Sixty-five-year-old Bungane is among thousands of Durban pensioners who braved the potential health risks they face from the deadly Covid-19 virus to collect their social grants and buy groceries.
The government allocated Monday and Tuesday for the payment of social grants in the midst of the 21-day lockdown.
Bungane - who supports three family members with her pension - was pleasantly surprised when she received a bunch of roses from Checkers, Windermere Centre store manager Justin Naicker for her “support”.
The store is a Sassa payout point and ensured that social distancing and strict hygiene practices were in place.
“We want to show our appreciation to our pensioners. It's a difficult time for everybody and to bring some cheer is great,” said Naicker.
“We will continue until we run out of roses,” he said.
Bungane said while she did not have any health problems, she was still worried about being out of her home.
“I'm very worried and scared. I will respect what government wants from us as South Africans,” she said.
Scores of pensioners sat patiently awaiting their turn.

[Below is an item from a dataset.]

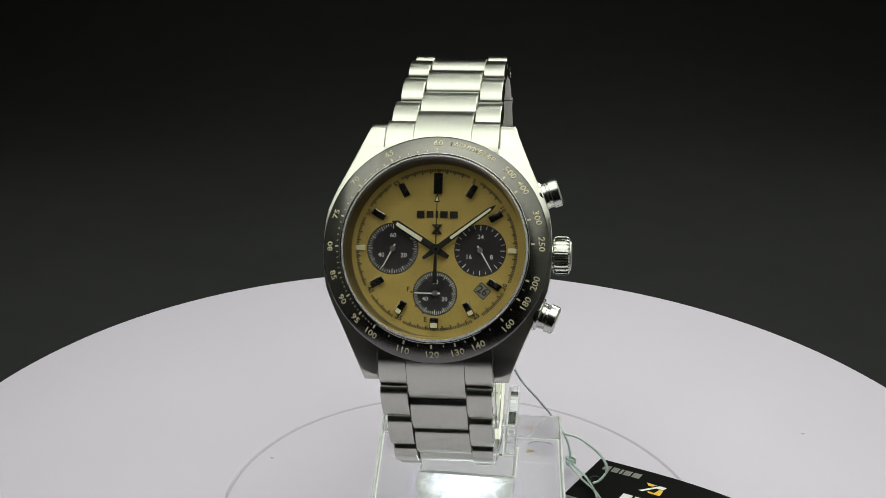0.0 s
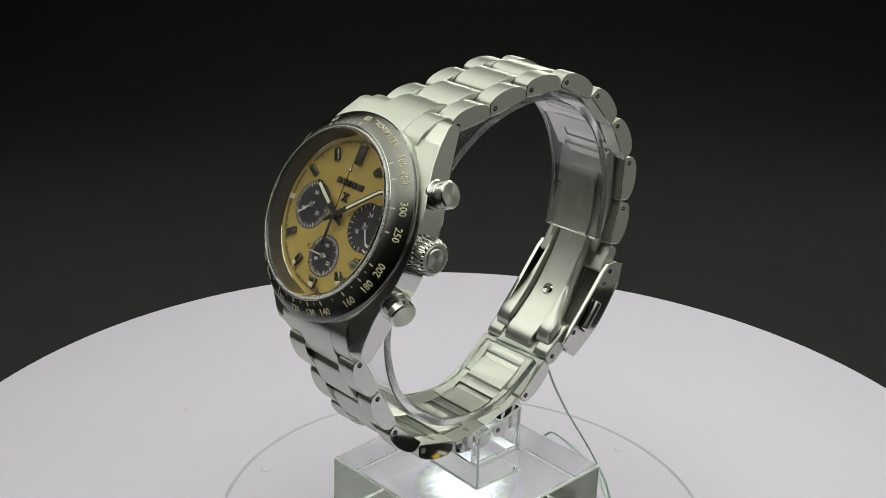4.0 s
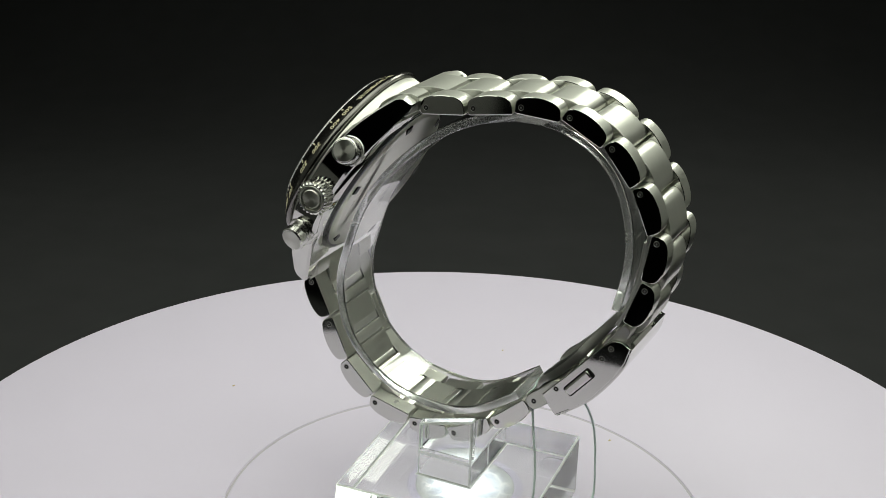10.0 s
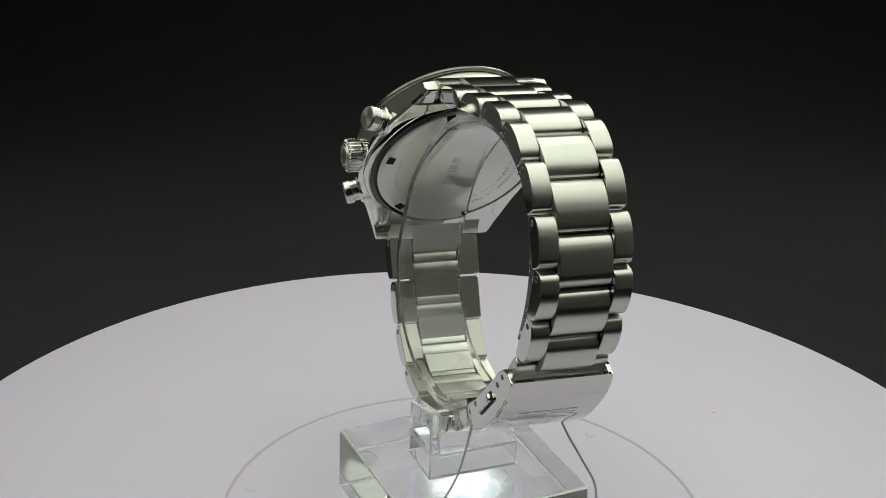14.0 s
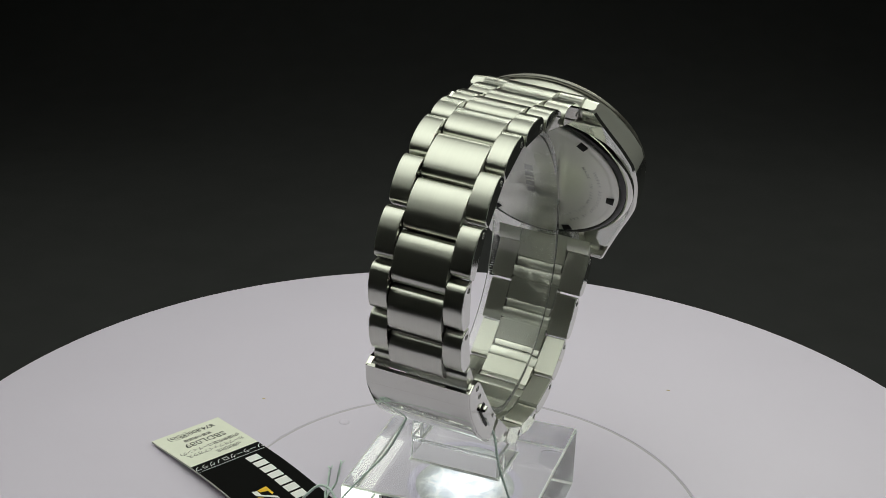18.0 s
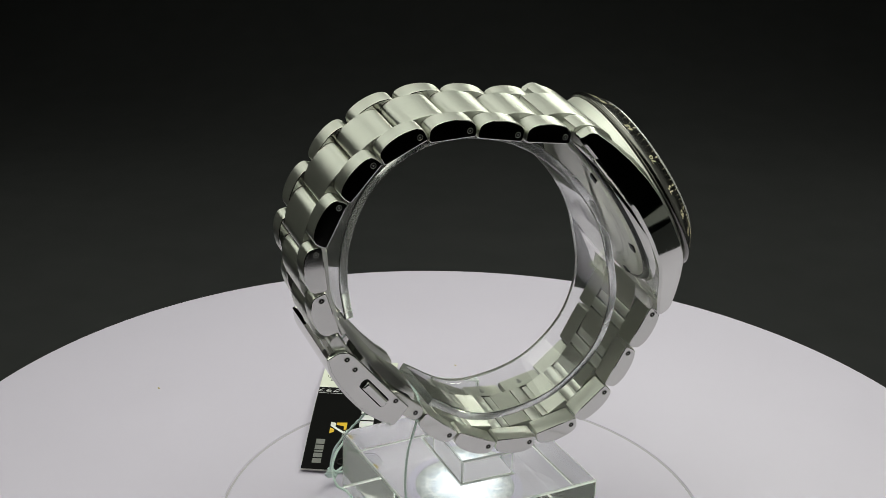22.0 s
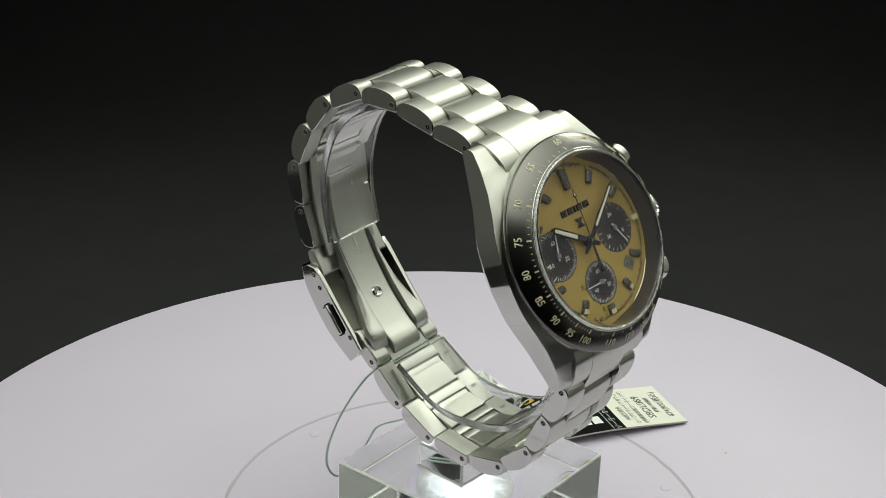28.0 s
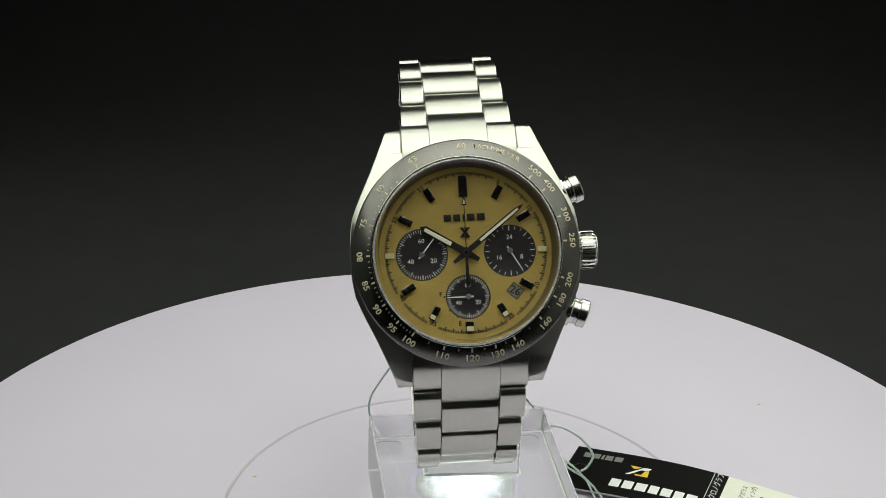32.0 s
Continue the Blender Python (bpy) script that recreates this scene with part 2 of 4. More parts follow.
def lettering(name, s, height, m, mat, parent, depth=0.02, wide=1.0, label=""):
    """The string s with capitals of that height in mm, on the plane of m, standing depth mm proud."""
    bm = bmesh.new()
    bm.from_mesh(LETTERS[s])
    k = height / 0.7
    bm.transform(Matrix.Diagonal((k * wide, k, 1, 1)))
    if depth:
        ext = bmesh.ops.extrude_face_region(bm, geom=bm.faces[:])
        bmesh.ops.translate(bm, vec=(0, 0, depth), verts=[v for v in ext["geom"] if isinstance(v, bmesh.types.BMVert)])
    return part(name, bm, mat, parent, label, m, 0)


def on_face(x, e, h, rz=0.0, tilt=0.0, sink=0.0):
    """A place on the watch face: x to 3 o'clock, e to 12 o'clock, h off the dial plane's frame; rz turns it clockwise."""
    return CASE @ Matrix.Translation((x, e, h + sink)) @ Matrix.Rotation(radians(-rz), 4, "Z") @ Matrix.Rotation(radians(tilt), 4, "X")


def clock(r, deg, h, turn=0.0, tilt=0.0, sink=0.0):
    a = radians(deg)
    return on_face(r * math.sin(a), r * math.cos(a), h, deg + turn, tilt, sink)


def mm_pose(m):
    m = m.copy()
    m.translation = m.translation * MM
    return m


# ---- the place: table, backdrop, dark room ----
def plain(name, bm, mat, label, category, m=None, kind="structure", smooth=35):
    return tagged(new(name, mesh_of(name, finish(bm, m, smooth), mat)), label, category, kind=kind)


plain("floor", block(-1400, 1400, -1400, 1400, -760, -740, 0), room_dark, "dark floor of the unlit room", "floor")
plain("ceiling", block(-1400, 1400, -1400, 1400, 1500, 1520, 0), room_dark, "dark ceiling of the unlit room", "ceiling")
for nm, (x0, x1, y0, y1) in {"wall_north": (-1400, 1400, 1400, 1420), "wall_south": (-1400, 1400, -1420, -1400),
                             "wall_east": (1400, 1420, -1400, 1400), "wall_west": (-1420, -1400, -1400, 1400)}.items():
    plain(nm, block(x0, x1, y0, y1, -740, 1500, 0), room_dark, "dark wall of the unlit room", "wall")
table = thing("table", "black cloth-covered table under the turntable", "table")
part("tabletop", block(-600, 600, -165, 180, -90, -56, 2), room_dark, table)
for sx in (-1, 1):
    for y in (-130, 145):
        part("leg", block(sx * 560 - 25, sx * 560 + 25, y - 25, y + 25, -740, -90, 2), room_dark, table)
# the cloth lies flat on the table, sags a little on one side behind it, and climbs to its hanger
# front edge, sag and climb shaped to darken reflections and grade the backdrop's brightness
sweep = smooth_line([(-160, -55), (0, -55), (190, -55), (370, -56), (440, -53), (505, -40), (555, -15), (595, 28), (615, 100), (622, 220), (625, 700)], 5)
cloth = strip(sweep, -560, 560, -0.6, 0.6, 0)
for k in range(-13, 14):
    bmesh.ops.bisect_plane(cloth, geom=cloth.verts[:] + cloth.edges[:] + cloth.faces[:], plane_co=(k * 40, 0, 0), plane_no=(1, 0, 0))
for v in cloth.verts:
    fall = min(1.0, max(0.0, (v.co.y - 184) / 330))
    side = max(0.0, 60 - v.co.x)
    v.co.z -= fall * fall * (3 - 2 * fall) * 0.10 * side * side / (side + 60)
plain("backdrop", cloth, backdrop_black, "black cloth backdrop sweeping under and behind the turntable", "backdrop", kind="structure")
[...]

The social distancing requirement of one metre apart was clearly demarcated with yellow tape on the floor.
Another pensioner, who refused to be identified, said she was highly “stressed”.
“This is the first time I have come out since the lockdown, I am very stressed about it. I have received my pension and now I will do my groceries and go straight home,” she said.
At The Atrium in Overport, a line snaked outside the shopping centre as people waited to collect their grants, while others were there to buy groceries.
No social distancing was practised.
A security guard posted at the entrance asked Sassa recipients to produce their cards to allow them access to the payout point at Checkers.
Eighty-five-year-old Ahmed Shaik and his 67-year-old brother Ebrahim Mia, queued in the heat to collect their pensions.
“We are worried about being out but we don't have much of a choice.
“We didn't have the money to buy food. We had to wait until today to get our pensions before we buy groceries. We just have to take care.”
At Pick n Pay in Musgrave Centre, another Sassa paypoint, scores turned up on Monday morning.
Charity Shangase, 60, from Mayville was one of the first people in the queue.
“Everything went smoothly for me. I am diabetic so I was very very worried about coming out. But we had chairs and they were placed far apart so I felt a bit better.”
Shangase managed to buy a few essential groceries but will have to return because she was unable to carry all her groceries home.